Location of periventricular nodular heterotopia is related to the malformation phenotype on MRI

Abstract

Background and purpose: Periventricular nodular heterotopia are common malformations of cortical development that are associated with many clinical syndromes and with many different neuroimaging phenotypes. The purpose of this study was to determine whether specific malformation phenotypes may be related to location, side, or number of PNH as assessed by MR imaging.

Materials and methods: MR images of 200 patients previously diagnosed with PNH were retrospectively analyzed. PNH were classified according to their location along the ventricles (anterior, posterior, or diffuse), side (unilateral or bilateral), and number of nodules (<5, 6-10, or >10). The cerebrum, brain stem and cerebellum were analyzed to assess associated anomalies. Associations between PNH location and the presence of other anomalies were tested by using Fisher exact test and χ2 test.

Results: Posterior PNH were significantly associated with malformations of the cerebral cortex, diminished white matter volume, and mid-/hindbrain anomalies. Diffuse PNH were associated with diminished white matter volume, callosal "anomalies," and the presence of megacisterna magna. Unilateral PNH were strongly associated with cortical malformations.

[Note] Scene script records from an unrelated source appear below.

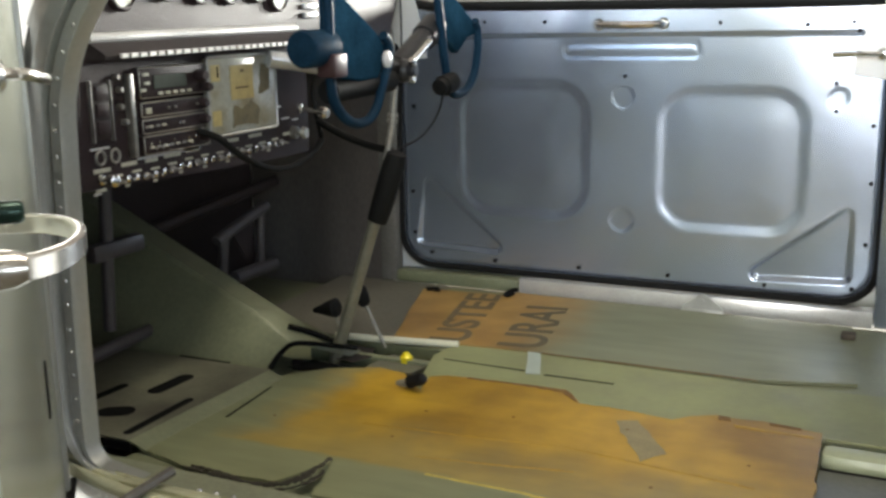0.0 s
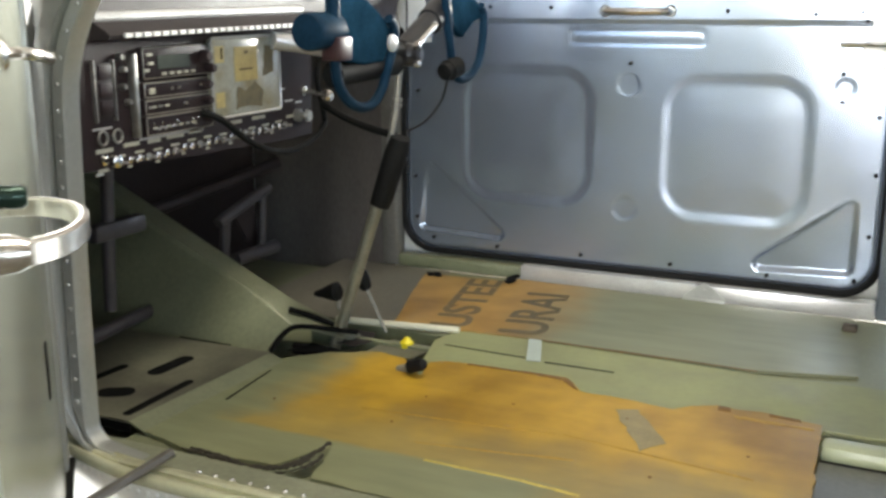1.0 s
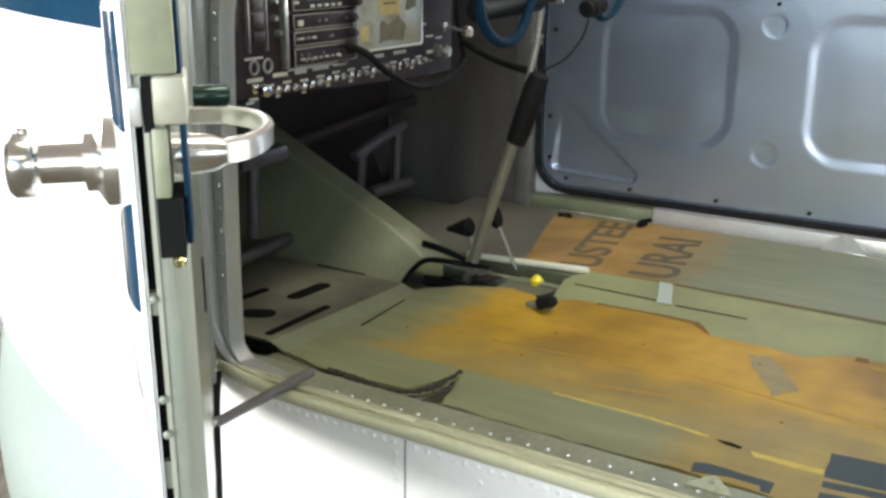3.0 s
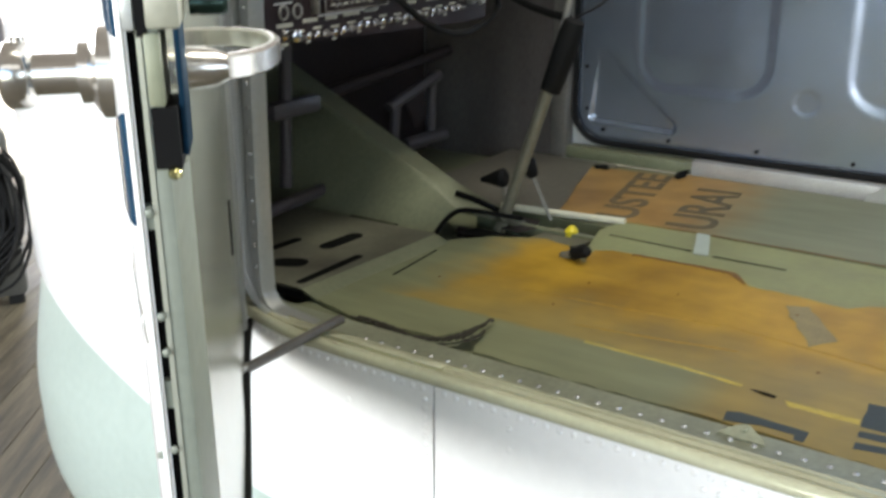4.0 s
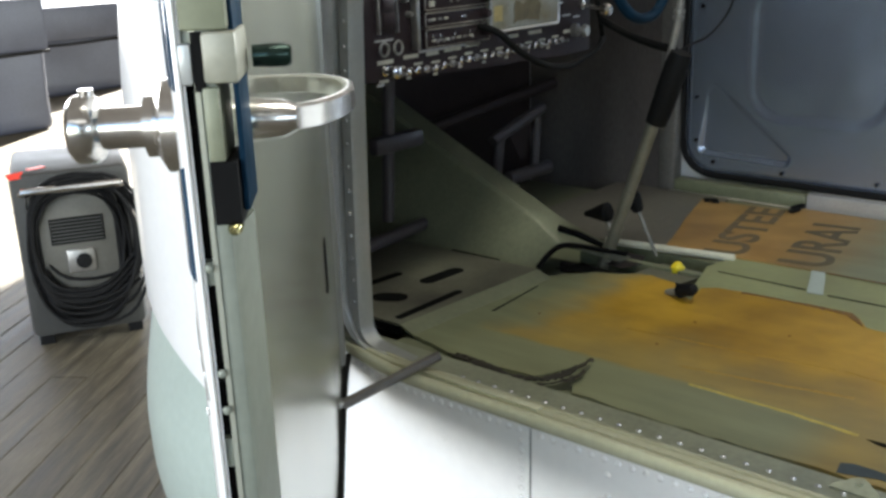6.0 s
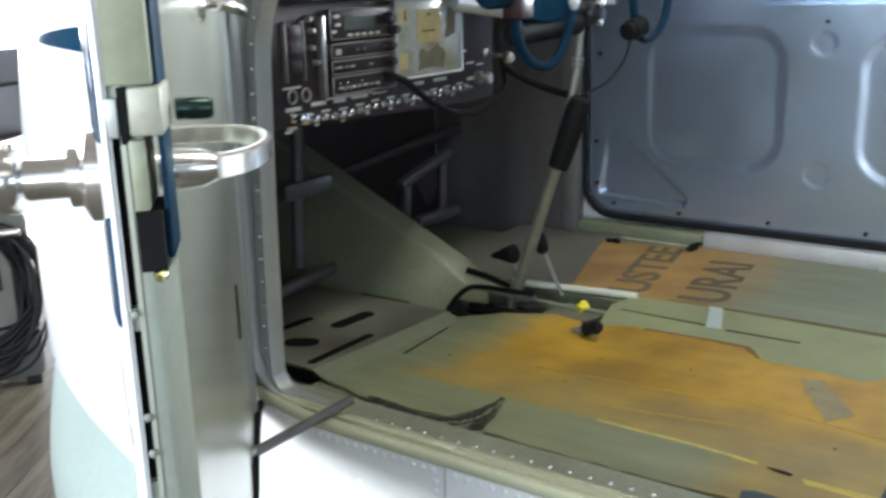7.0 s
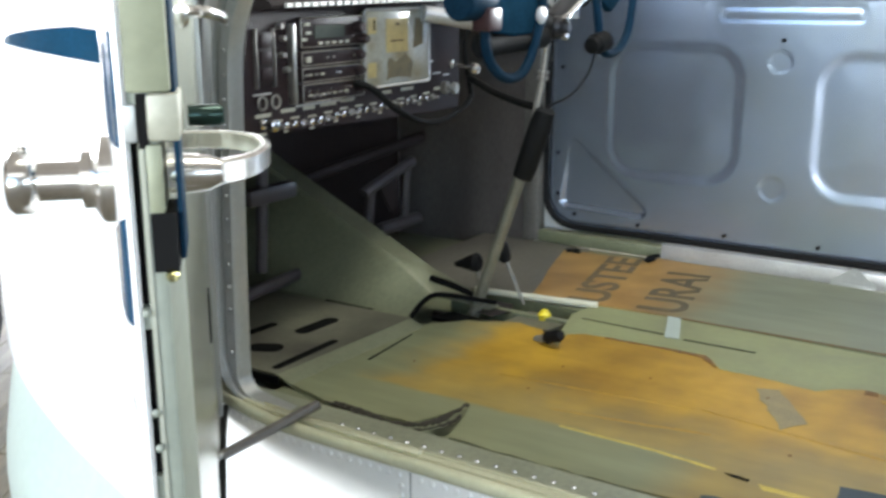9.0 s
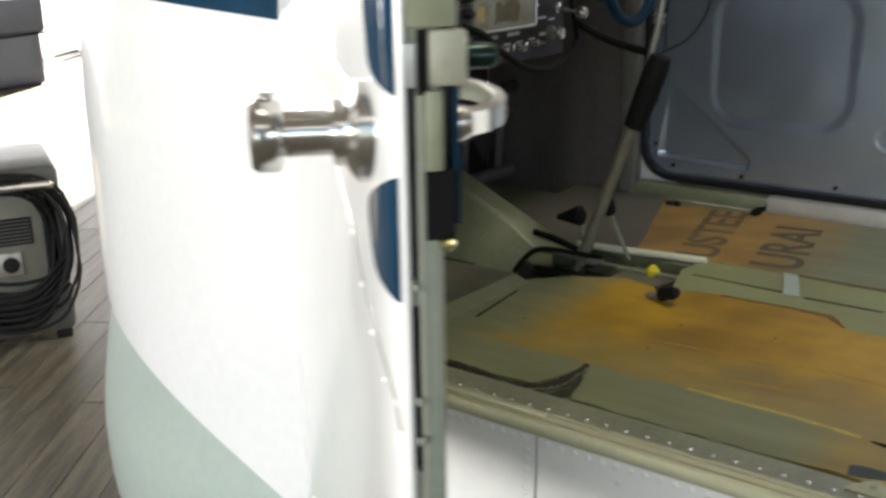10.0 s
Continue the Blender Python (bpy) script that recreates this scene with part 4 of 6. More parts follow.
bmesh.ops.recalc_face_normals(bm, faces=bm.faces)
LIPM = mat("dull_brown_metal", (0.055, 0.046, 0.046), 0.55, 0.1, 0.35, 30, 200, 0.1)
LIPM.node_tree.nodes["Principled BSDF"].inputs["Specular IOR Level"].default_value = 0.1
lip = part("lip", bm, LIPM, panel, "shiny dark metal lip", smooth=20)
part("bead", rods(((PX + 0.004, -1.034, 1.605), (PX + 0.004, -0.504, 1.611), 0.0080, None, 10)), BRIGHT, lip, "bright upper bead")
bm = bmesh.new()
box(bm, (0, -0.0070, -0.0034), (0.005, 0.0070, 0.0034), 0.0008, seg=1)
rib = mesh_of("rib", bm, SATIN, 0)
shared("rib", rib, lip, [pose(PX + 0.036, -1.0 + 0.0195 * k, 1.5795 + 0.00022 * k) for k in range(26)])


DIALW = mat("white_dial_card", (0.80, 0.80, 0.74), 0.4, 0.0, 0.1, 40, 200, 0.0)


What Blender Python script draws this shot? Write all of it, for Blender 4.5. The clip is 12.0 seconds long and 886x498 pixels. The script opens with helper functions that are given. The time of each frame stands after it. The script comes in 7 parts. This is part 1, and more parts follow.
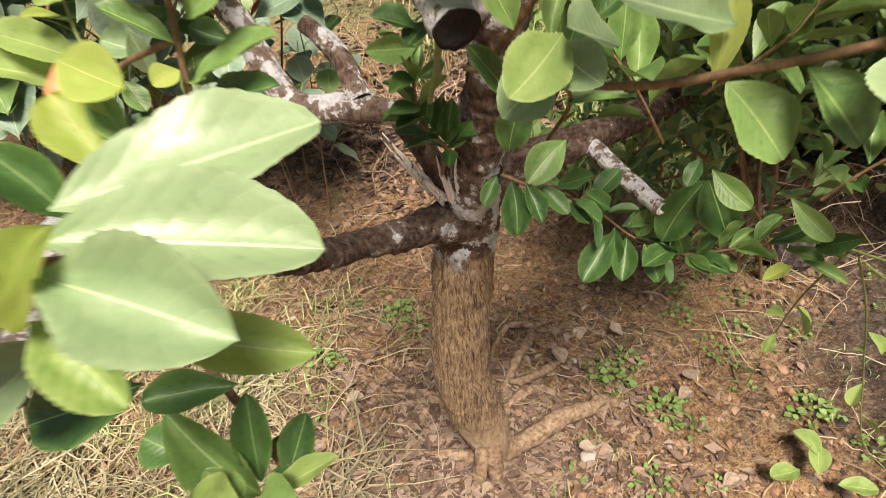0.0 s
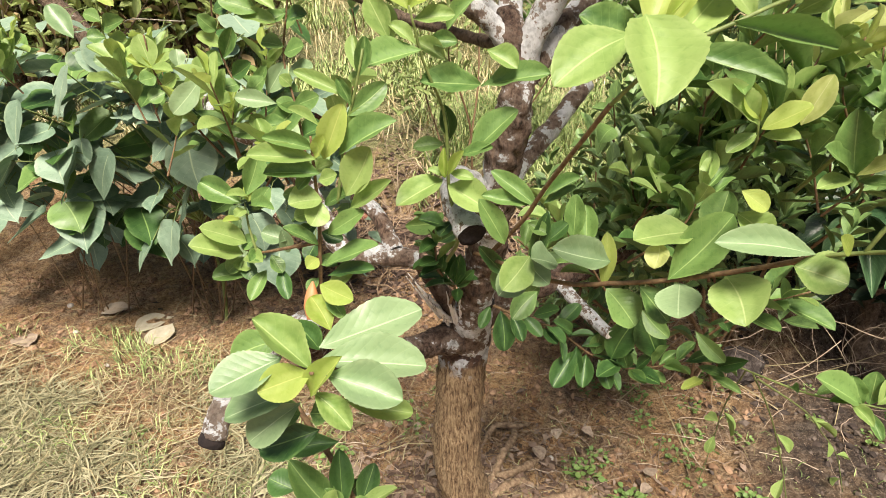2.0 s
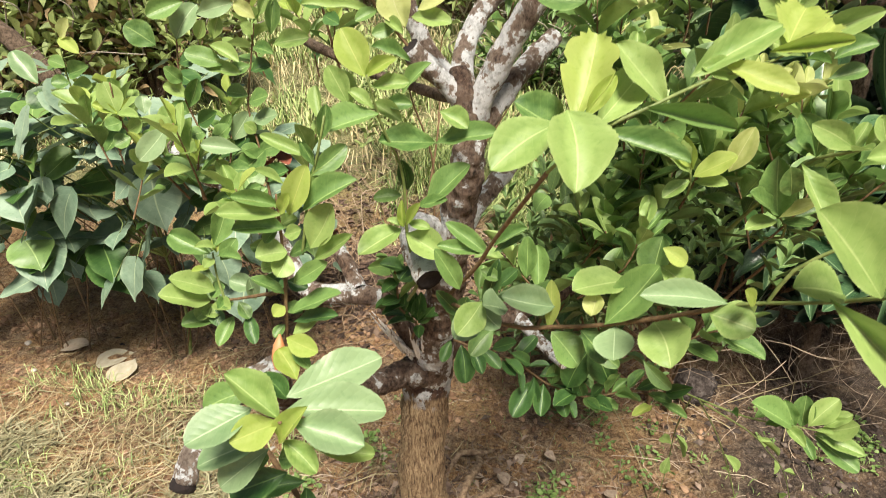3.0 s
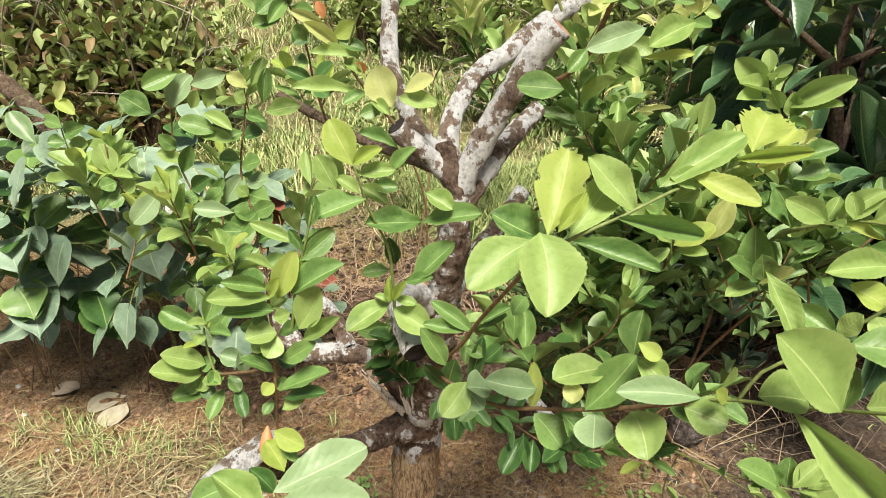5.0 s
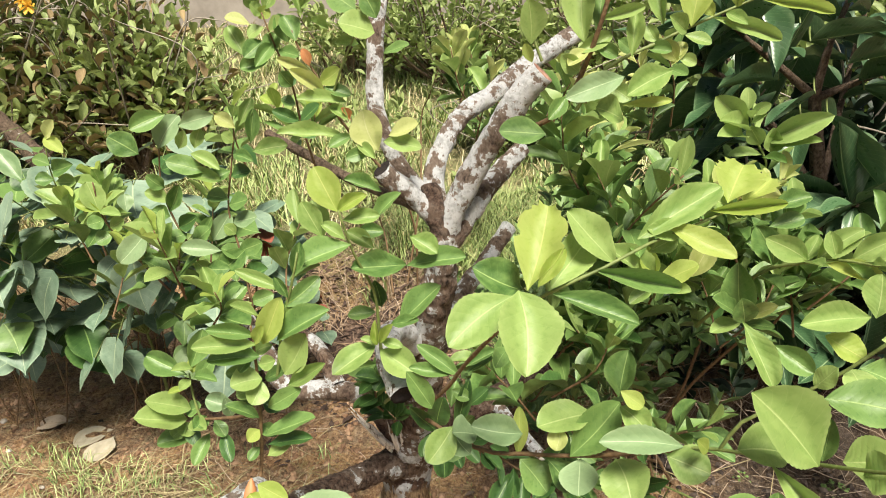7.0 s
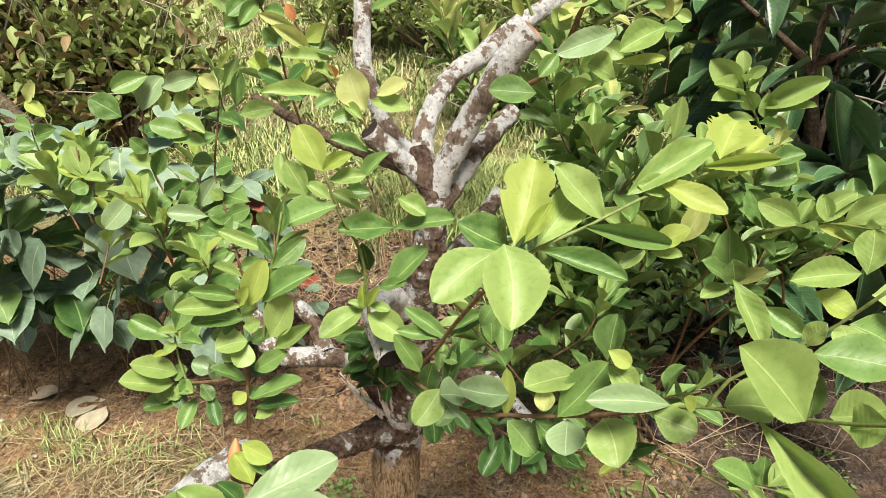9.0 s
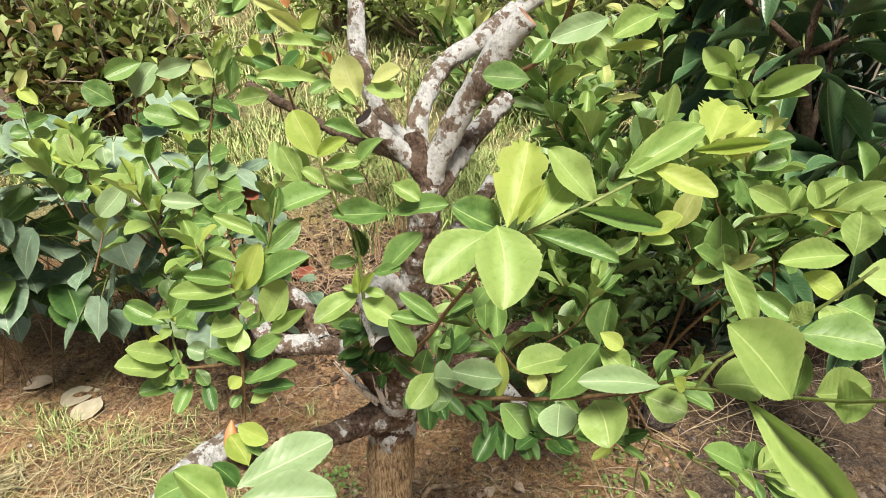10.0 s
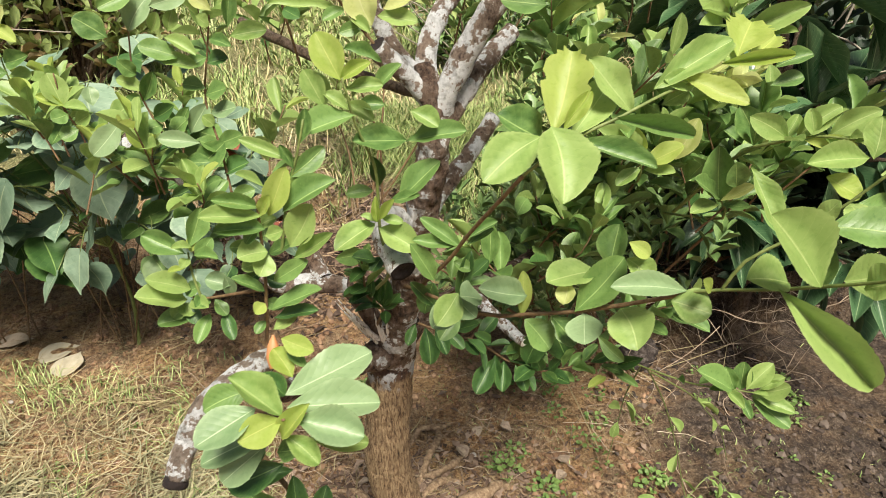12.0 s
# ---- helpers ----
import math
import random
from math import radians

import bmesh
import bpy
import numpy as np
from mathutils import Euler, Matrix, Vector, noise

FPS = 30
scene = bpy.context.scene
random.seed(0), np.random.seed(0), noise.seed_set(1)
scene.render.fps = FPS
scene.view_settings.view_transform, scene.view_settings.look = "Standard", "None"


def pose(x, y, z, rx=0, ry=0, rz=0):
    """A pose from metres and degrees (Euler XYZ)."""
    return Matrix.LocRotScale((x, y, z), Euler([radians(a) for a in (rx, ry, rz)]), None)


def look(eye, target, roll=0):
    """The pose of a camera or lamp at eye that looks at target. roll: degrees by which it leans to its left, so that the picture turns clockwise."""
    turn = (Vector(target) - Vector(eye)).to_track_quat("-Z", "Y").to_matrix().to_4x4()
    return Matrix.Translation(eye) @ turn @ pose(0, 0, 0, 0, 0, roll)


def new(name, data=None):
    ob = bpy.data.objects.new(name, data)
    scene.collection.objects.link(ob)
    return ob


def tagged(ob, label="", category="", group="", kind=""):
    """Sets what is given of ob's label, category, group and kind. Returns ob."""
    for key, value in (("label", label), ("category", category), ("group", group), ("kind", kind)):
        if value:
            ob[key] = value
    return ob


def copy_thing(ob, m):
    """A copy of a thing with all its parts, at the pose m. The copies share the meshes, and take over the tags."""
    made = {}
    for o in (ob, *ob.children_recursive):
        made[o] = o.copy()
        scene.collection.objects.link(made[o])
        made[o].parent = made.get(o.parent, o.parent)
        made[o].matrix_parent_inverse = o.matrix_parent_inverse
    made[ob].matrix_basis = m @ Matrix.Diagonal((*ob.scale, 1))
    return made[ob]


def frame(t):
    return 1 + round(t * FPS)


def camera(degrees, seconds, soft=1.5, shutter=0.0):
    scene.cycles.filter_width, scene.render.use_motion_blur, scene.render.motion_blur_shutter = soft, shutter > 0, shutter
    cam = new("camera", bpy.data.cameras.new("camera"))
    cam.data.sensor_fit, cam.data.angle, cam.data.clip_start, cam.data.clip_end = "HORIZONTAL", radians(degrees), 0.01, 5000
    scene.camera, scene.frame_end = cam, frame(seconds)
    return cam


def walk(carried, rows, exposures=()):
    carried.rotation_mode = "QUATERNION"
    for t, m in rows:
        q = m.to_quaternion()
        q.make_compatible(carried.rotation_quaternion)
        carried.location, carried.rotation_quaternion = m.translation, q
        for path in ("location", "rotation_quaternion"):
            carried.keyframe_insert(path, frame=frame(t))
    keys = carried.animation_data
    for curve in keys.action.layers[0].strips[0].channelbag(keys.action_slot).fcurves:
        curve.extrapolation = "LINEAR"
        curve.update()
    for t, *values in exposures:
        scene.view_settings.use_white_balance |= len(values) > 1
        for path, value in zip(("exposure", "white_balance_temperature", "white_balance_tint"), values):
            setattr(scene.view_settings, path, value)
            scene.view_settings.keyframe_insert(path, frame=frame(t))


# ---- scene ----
cam = camera(70.4, 12.0, soft=0.45, shutter=0.4)
PATH = [
    (0, (0.068, 0.24, 1.205), (-0.149, 1.824, 0.003), -4.1),
    (0.5, (0.054, 0.155, 1.272), (-0.155, 1.789, 0.138), -3.3),
    (1, (0.055, 0.095, 1.338), (-0.173, 1.794, 0.309), -2.8),
    (1.5, (0.07, 0.047, 1.38), (-0.096, 1.768, 0.374), -2.5),
    (2, (0.062, -0.009, 1.407), (-0.117, 1.755, 0.481), -1.3),
    (2.5, (0.066, -0.035, 1.424), (-0.105, 1.736, 0.51), -1.2),
    (3, (0.075, -0.042, 1.457), (0.003, 1.76, 0.593), -0.7),
    (5, (0.087, -0.033, 1.526), (0.031, 1.802, 0.733), -0.8),
    (5.5, (0.09, -0.029, 1.542), (0.033, 1.825, 0.793), -0.9),
    (6, (0.094, -0.031, 1.559), (0.035, 1.835, 0.842), -1.2),
    (6.5, (0.09, -0.027, 1.564), (0.027, 1.844, 0.86), -1.6),
    (7, (0.096, -0.028, 1.553), (0.066, 1.834, 0.824), -1.0),
    (9, (0.103, -0.023, 1.534), (0.091, 1.808, 0.73), -0.7),
    (9.5, (0.103, -0.029, 1.532), (0.098, 1.797, 0.717), -0.5),
    (10, (0.104, -0.031, 1.529), (0.108, 1.79, 0.701), -0.5),
    (10.5, (0.091, -0.033, 1.519), (0.115, 1.774, 0.663), -0.2),
    (11, (0.09, -0.029, 1.505), (0.162, 1.754, 0.602), 0.7),
    (11.5, (0.076, -0.039, 1.501), (0.168, 1.73, 0.573), -0.0),
    (12, (0.033, -0.064, 1.496), (0.149, 1.698, 0.557), 0.3),
]
EXPOSURE = 0.90
WHITE = [(0.0, -0.02, 6850, 18), (1.0, 0.05, 6800, 17), (2.5, 0.0, 6600, 11), (5.0, -0.05, 6600, 9), (10.0, -0.05, 6600, 9), (12.0, -0.14, 6600, 9)]
walk(cam, [(t, look(eye, target, roll)) for t, eye, target, roll in PATH], exposures=[(t, EXPOSURE + gain, kelvin, tint) for t, gain, kelvin, tint in WHITE])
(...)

Conclusions: Certain malformation complexes are associated with PNH in specific locations: posterior PNH with cerebral cortical and mid-/hindbrain malformations and diffuse PNH with callosal anomalies and megacisterna magna. Knowledge of these associations should allow more directed analyses of brain MR imaging in patients with PNH. In addition, knowledge of these associations may help to direct studies to elucidate the causes of these malformation complexes.

Fig. 1.

PNH main patterns evaluated with T1 inversion recovery–weighted image. Arrowheads show locations of heterotopia. Axial images show an aPNH pattern with nodules restricted to the frontal horns (A) and bodies (B). Axial images demonstrate a pPNH pattern. Nodules are lining trigones and temporal and occipital horns bilaterally (C), sparing the frontal horns and bodies (D). E and F, Axial images show a dPNH pattern with nodules lining all of the walls of the lateral ventricles.

Fig. 2.

pPNH and malformations of cortical development. Axial T2 FSE images show PNH lining the wall of the right temporal and occipital horns and trigone (arrowheads in A) and a large region of subcortical heterotopia in the right frontoparietal region (asterisks in B). C, Coronal T1 inversion recovery–weighted image demonstrates bilateral PNH in the temporal horns (arrowheads) and bilateral parietal pachygyria (arrows). D, Coronal inversion recovery–weighted image shows right temporal PNH (arrowheads) and bilateral perisylvian polymicrogyria (white arrows). E and F, Axial T1 inversion recovery–weighted images demonstrate bilateral pPNH (arrowheads) and a left occipital schizencephaly (asterisk in E). White arrows in F show the thickness of the WM band measured between the most posteromedial margin of Sylvian fissure and the lateral border of the ventricular trigone. In this case, it was diminished (5 mm).

Fig. 3.

Heterotopia and commissure anomalies. T1 inversion recovery–weighted images in a 12-year-old boy with dPNH on the right cerebral hemisphere. A, Right parasagittal image shows multiple PNH lining the entire margin of the lateral ventricle. B, Sagittal image demonstrates agenesis of the corpus callosum with a thick anterior commissure (arrowhead) and an anteriorly positioned hippocampal commissure (arrow). A vascular structure is running along of the top of the third ventricle (open arrowhead). C, Coronal image shows moderate white matter volume reduction in the right hemisphere. The fornices are properly located at the roof of the third ventricle (arrows). PNH is seen in the margin of the frontal and temporal horns (arrowheads).

Fig. 4.

pPNH and posterior fossa anomalies. A and B, An 11-day-old boy with microcephaly. Small PNH are present in the trigones (black arrowheads in A [axial T2 spin-echo–weighted image]). Other findings include a small pons (p in B [sagittal T1 spin-echo–weighted image]), a hypoplastic and dysmorphic vermis (white arrowheads), and a large inferior cerebellar peduncle (arrow). C and D, A 2-year-old boy with PNH in the trigones (black arrows in C [coronal T1 inversion recovery–weighted image]) and a very small vermis (white arrowheads), dysplastic and small cerebellar hemispheres (black arrowheads), and megacisterna magna (MCM).